- Directed by: Seth A. Smith
- Screenplay by: Darcy Spidle
- Story by: Seth A. Smith
- Produced by: Nancy Urich
- Starring: Danika Vandersteen, Woodrow Graves, Terrance Murray, Britt Loder, Andrew Gillis
- Cinematography: Craig Buckley
- Edited by: Seth A. Smith
- Music by: Seth A. Smith
- Production company: Cut/Off/Tail Pictures
- Distributed by: Raven Banner
- Release date: 7 September 2017 (Toronto);
- Running time: 99 minutes
- Country: Canada
- Language: English

= The Crescent (film) =

The Crescent is a Canadian horror film directed by Seth A. Smith, which premiered at the 2017 Toronto International Film Festival. The story centres around a painter and her two-year-old son at a remote seaside cottage following a death in the family.

== Plot ==
After the death of her husband, Beth with her toddler son Lowen escape to a remote family beach house. There, Beth copes with her grief and the new struggles of single parenting by losing herself in her art, the process of paper marbling. Lowen also seems to be affected by the loss and frequently acts out in tantrums which causes Beth to further detach from him. After a series of hazardous mishaps in the new environment, the two begin to rebuild their bond. But a strange neighbor named Joseph seems intent on breaking up the two. And as a result of his meddling, Beth descends further into grief. In a rash act, she abandons Lowen by attempting to drown herself in the sea. Lowen finds himself alone, forced to fend for himself and save his mother from the ghoulish residents of the beach.

== Cast ==
- Danika Vandersteen as Beth
- Woodrow Graves as Lowen
- Terrance Murray as Joseph
- Andrew Gillis as Pete
- Britt Loder as Sam
- Andrea Kenyon as Gramma

== Reception ==
At the Atlantic International Film Festival, the film won awards for Best Performance by an Actress, Best Atlantic Original Score, and Best Atlantic Screenwriting. The film was also nominated for the Directors Guild of Canada's DGC Discovery Award.
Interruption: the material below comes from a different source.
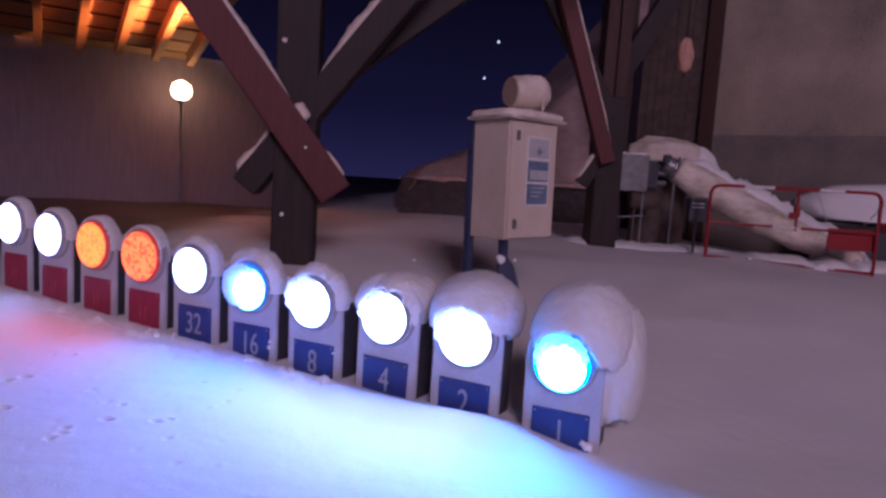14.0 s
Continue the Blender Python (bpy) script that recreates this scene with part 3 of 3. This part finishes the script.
# ---- the open roof and the yard lamp ----
def roof():
    u, v = Vector((-0.454, 0.891, 0)), Vector((0.891, 0.454, 0))
    m = Matrix((v, u, Vector((0, 0, 1)))).transposed().to_4x4()
    r = thing("open_roof", m, "open timber roof, rafters and boards lit orange", "roof")
    tilt = Matrix.Translation((0, 12.92, 3.03)) @ pose(0, 0, 0, -10, 0, 0)
    for k in range(-12, 2):
        x = 1.735 + 0.60 * k
        part("rafter", box(bmesh.new(), x - 0.06, x + 0.06, -8.2, 0.06, -0.08, 0.17, 0.006, tilt), RAFTER, r, "squared rafter")
    rr = random.Random(9)
    for k in range(15):
        y = 0.66 - 0.60 * k
        h = rr.uniform(0, 0.008)
        part("roof_board", box(bmesh.new(), -5.6, 2.47, y - 0.500 + rr.uniform(-0.015, 0.015), y, 0.172 + h, 0.184 + h, 0.0, tilt), PLANK, r)
    part("roof_cover", box(bmesh.new(), -5.7, 2.55, -8.3, 0.7, 0.29, 0.33, 0.0, tilt), BROWN, r, "dark roof covering")
    # wall added to close the dark, hazy space under the roof
    wall = link_mesh("wall_backdrop", boxes((-7.0, 4.85, 13.45, 13.65, -0.6, 3.2)), SHADOWWALL)
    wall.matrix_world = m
    tagged(wall, "added boarded wall filling the dark under the roof", "wall", kind="structure")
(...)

Reviews of the film are generally positive. On review aggregator Rotten Tomatoes, the film holds an approval rating of 75%, based on 12 reviews, with an average rating of 7.4/10. Barry Hertz of The Globe and Mail gave the film a 3.5 out of 4 calling it "New and brilliant horror." John Defore of The Hollywood Reporter gave it a 3 out of 5 and described it as "A self-consciously artsy horror film set in liminal places like the seashore and the border between wakefulness and sleep." Kurt Halfyard of Screen Anarchy named it "A visionary fusion of horror tradition and originality."